Though Lanigan O’Keeffe was not the one holding the camera when they got the shot – that was director Tom Day – he was the reason they had it in their arsenal. There were only two units in the UK at the time, one of them on a National Geographic shoot. He rang around and managed to get it before their crew travelled for the fight.
“We all went behind where we had all our computers,” he explains with a smile, reliving the moment.
“When we put it on the screen, it was probably the best feeling I've had doing this job. I remember all of us erupting in screams because we've got this amazing money shot.
“We went back to the hotel with Francis Ngannou’s coach. We showed it to him. I just remember him just crying and telling us the significance of everything.

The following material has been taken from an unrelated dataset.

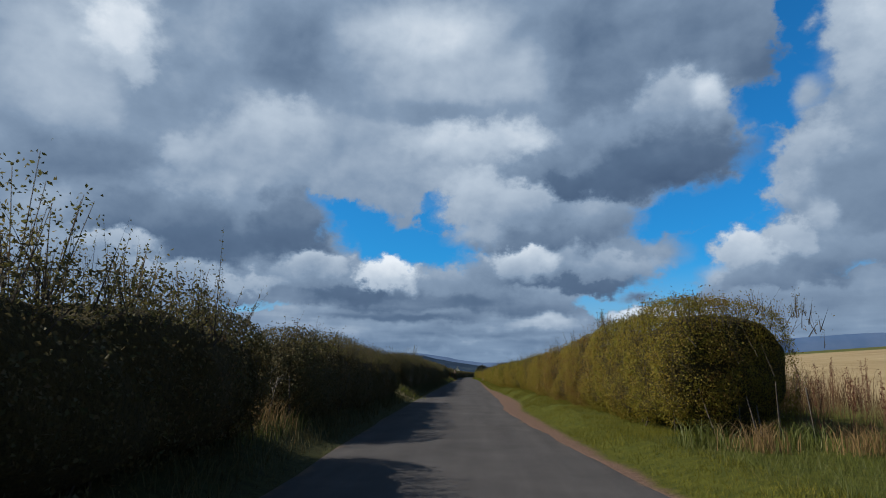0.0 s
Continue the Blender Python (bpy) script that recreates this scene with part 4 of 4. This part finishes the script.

“I'm very proud of that, just the nerdiness of ‘we should try this’.”
Like many others in the business, Lanigan O’Keeffe’s hero is Roger Deakins, the 16-time nominee and two-time winner of the Best Cinematography Oscar. Deakins believes working on documentaries early in his career gave him the skills which made him so successful.
Lanigan O’Keeffe wants to follow that path. Doing documentaries allows him to make all the right mistakes. He’ll learn from them, gain more experience before moving into the next phase of his career. Working with Keoghan left him with a “huge buzz”.
“I remember calling my mom being like, ‘Jesus, I now get it. Imagine working on a film with five Barrys, they're interacting with each other and you hit roll and then just magic happens’. I just thought, ‘Wow, this is this is it’. I'd love to do a film with Barry, people at his level.
“I’ll probably moved back to Ireland in five years’ time. While I'm over here, I hope to work on as many commercials, as many short narrative bits and documentaries as I can.
“I'm very excited about our new Undisputed film about Tyson Fury and Oleksandr Usyk. We followed them for six to seven months. It's an amazing film. I think that's probably going to be a huge one for me, visually it's very bold.
“When I come home, I'm going to jump into long form narrative and hopefully find some good people.”